Für mich gehörten die Cäsar-One-Pager in eine fast vergessene Zeit, in meine Kindheit, die comicseitig eher von Superman und Batman, den Fantastischen Vier oder dem Unglaublichen Hulk geprägt war, denn von Publikationen des Kauka-Verlags, wo "Cäsar" seine deutsche Veröffentlichung fand. Dennoch waren nach wenigen Seiten Figuren wie Hintergrund sofort wieder so präsent, als hätte ich zwischenzeitlich nichts anderes gelesen.
Obgleich die Strips ein gutes halbes Jahrhundert auf dem Buckel haben, strahlen sie dennoch eine Frische, einen so zeitlosen Humor aus, dass man Tilleux zweifellos zu den ganz großen seiner Zunft rechnen muss. Ein Grund für diese Zeitlosigkeit mag darin liegen, dass der Autor Inspiration in seinem direkten, lebendigen Umfeld gesucht und gefunden hat, sei es in seiner Tochter Régine, die für Effi Pate stand, sei es in seiner Wohnungseinrichtung oder der Putzfrau seiner Großmutter. Und so werden sich gerade Eltern in den Geschichtchen, in denen Effi ihre großen, ungestümen Auftritte hat, ein ums andere Mal wieder und bestätigt finden.
In editorischer Hinsicht lässt dieser über 350 Seiten starke Sammelband bezüglich der Vollständigkeit keine Wünsche offen.
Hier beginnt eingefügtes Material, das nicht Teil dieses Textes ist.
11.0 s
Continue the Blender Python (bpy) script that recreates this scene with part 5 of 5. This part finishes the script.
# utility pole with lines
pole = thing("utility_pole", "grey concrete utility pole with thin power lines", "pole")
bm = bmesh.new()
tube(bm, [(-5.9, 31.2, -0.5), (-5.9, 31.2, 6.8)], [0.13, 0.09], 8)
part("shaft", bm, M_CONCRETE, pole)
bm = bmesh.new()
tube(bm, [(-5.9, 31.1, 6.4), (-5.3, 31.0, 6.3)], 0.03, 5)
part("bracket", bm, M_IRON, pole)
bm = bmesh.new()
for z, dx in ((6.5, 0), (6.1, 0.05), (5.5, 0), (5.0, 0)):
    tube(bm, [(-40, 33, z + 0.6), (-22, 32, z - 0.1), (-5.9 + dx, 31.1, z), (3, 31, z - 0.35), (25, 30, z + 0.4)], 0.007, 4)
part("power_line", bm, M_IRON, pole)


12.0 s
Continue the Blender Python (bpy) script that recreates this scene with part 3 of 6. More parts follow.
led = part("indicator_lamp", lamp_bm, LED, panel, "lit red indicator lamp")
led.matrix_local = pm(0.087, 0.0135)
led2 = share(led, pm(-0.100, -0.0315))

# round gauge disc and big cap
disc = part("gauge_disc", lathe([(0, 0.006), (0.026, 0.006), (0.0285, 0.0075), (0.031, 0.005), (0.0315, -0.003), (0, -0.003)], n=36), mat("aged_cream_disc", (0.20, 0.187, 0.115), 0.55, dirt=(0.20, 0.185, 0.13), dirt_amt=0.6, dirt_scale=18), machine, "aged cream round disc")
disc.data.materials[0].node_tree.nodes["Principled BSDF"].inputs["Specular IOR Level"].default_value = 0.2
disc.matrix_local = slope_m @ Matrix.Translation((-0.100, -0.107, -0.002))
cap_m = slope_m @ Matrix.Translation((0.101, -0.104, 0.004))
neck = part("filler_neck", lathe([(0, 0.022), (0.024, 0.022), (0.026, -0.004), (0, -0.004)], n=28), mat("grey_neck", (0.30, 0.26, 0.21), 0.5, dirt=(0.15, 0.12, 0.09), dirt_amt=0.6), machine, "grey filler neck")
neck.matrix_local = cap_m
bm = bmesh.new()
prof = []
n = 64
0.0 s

Nicht nur, dass sämtliche Strips ungeachtet dessen, ob noch Druckvorlagen vorhanden waren oder nicht – notfalls wurde in Faksimile-Manier gearbeitet – ihren Weg in das Album gefunden haben, auch Cover-Bilder, kurze Kommentare sowie ein umfangreiches informatives Vorwort machen diese Gesamtausgabe zu einem kleinen Juwel mit einem winzigen Makel in Form einer kleinen setzerischen Ungenauigkeit. Bemerkenswert ist in diesem Zusammenhang die Wahl des Papiers, die in einem relativ leichten, matten, leicht holzhaltigen und sanft gelblichen Papier besteht, welches eine gewisse antiquarische "Patina" umgibt.
Fazit: Für jeden Freund franko-belgischen zeitlosen Humors – gerade auch für denjenigen, der keine Kindheitserinnerungen mit Cäsar verknüpft - ein Muss.